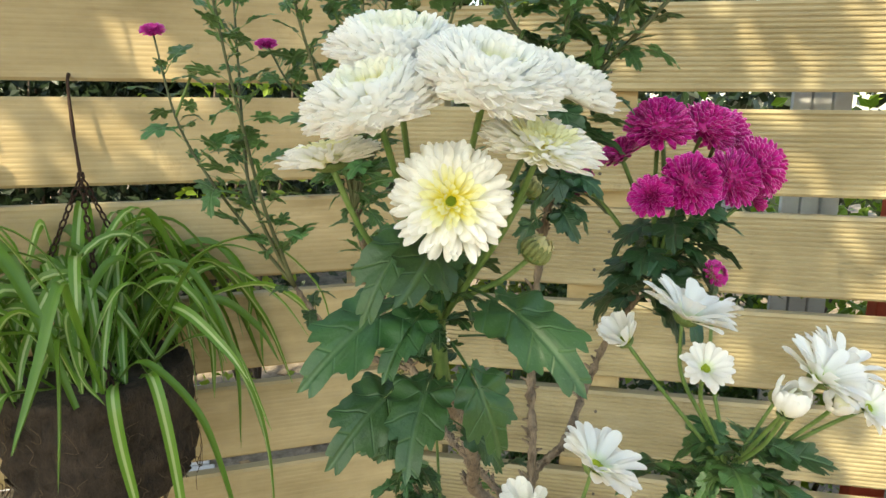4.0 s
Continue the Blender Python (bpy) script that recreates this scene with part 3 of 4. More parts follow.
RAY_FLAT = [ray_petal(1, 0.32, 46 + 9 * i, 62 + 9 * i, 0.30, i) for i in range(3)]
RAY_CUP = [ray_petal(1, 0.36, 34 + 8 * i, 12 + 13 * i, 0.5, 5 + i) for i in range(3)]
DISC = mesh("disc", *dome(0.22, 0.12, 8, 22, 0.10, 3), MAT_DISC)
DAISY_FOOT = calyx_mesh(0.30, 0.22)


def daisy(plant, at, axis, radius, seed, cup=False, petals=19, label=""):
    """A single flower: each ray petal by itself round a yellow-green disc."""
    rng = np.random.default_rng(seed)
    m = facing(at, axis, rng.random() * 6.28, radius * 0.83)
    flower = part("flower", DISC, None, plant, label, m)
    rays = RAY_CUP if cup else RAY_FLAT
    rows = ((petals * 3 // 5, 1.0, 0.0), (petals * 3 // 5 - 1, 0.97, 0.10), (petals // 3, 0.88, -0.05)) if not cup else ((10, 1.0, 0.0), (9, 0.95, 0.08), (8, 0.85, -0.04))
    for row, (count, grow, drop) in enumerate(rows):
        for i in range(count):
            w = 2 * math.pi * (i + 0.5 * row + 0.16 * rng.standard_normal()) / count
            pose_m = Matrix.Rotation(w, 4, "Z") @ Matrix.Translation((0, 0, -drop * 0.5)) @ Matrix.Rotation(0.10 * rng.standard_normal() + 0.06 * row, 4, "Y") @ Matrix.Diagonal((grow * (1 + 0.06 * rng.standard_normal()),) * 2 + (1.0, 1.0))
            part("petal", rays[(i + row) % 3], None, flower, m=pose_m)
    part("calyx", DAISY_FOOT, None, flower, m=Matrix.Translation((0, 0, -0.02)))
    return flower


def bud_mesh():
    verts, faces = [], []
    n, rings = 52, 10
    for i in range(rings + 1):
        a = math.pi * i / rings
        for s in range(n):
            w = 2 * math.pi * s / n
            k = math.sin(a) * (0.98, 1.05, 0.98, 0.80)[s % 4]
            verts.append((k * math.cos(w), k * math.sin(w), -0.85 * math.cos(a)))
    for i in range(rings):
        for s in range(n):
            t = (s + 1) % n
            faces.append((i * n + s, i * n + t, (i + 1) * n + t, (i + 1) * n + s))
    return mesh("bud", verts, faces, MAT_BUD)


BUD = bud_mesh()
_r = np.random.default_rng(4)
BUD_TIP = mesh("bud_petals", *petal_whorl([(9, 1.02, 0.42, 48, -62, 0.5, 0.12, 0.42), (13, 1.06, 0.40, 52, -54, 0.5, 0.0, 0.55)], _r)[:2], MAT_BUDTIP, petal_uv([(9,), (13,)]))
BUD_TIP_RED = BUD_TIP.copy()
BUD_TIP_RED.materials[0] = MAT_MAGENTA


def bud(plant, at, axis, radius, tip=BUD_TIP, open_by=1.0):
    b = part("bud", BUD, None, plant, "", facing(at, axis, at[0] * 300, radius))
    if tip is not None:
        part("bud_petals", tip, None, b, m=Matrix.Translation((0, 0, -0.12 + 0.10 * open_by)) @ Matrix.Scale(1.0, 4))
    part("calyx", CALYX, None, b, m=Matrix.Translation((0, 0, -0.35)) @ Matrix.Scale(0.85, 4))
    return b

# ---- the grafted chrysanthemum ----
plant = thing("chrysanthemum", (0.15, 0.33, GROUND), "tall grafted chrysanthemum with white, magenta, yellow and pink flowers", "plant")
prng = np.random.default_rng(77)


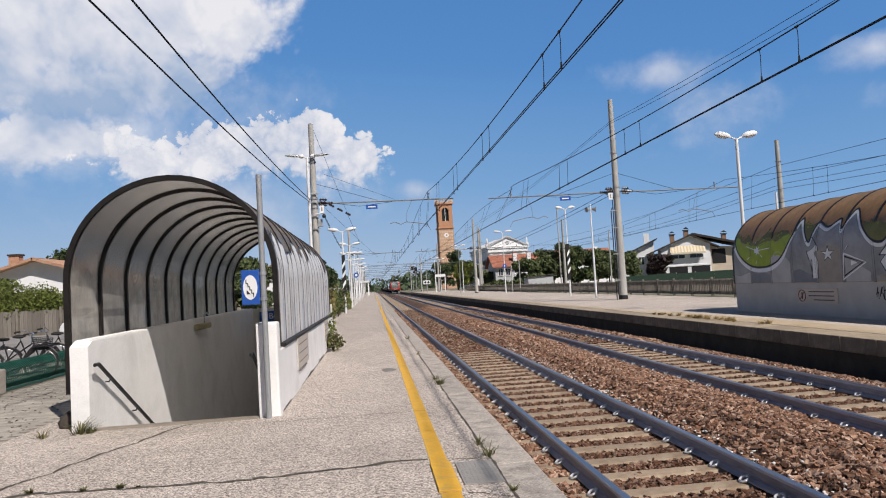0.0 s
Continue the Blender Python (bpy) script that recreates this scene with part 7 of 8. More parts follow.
#####
Nothing but the lines from the line that contains "4. More parts follow." through the line that contains "DAISY_FOOT = calyx_mesh(0.30, 0.22)" should be given again, each exactly as it stands, both ends included.

**CORRECT RESULT**
Continue the Blender Python (bpy) script that recreates this scene with part 3 of 4. More parts follow.
RAY_FLAT = [ray_petal(1, 0.32, 46 + 9 * i, 62 + 9 * i, 0.30, i) for i in range(3)]
RAY_CUP = [ray_petal(1, 0.36, 34 + 8 * i, 12 + 13 * i, 0.5, 5 + i) for i in range(3)]
DISC = mesh("disc", *dome(0.22, 0.12, 8, 22, 0.10, 3), MAT_DISC)
DAISY_FOOT = calyx_mesh(0.30, 0.22)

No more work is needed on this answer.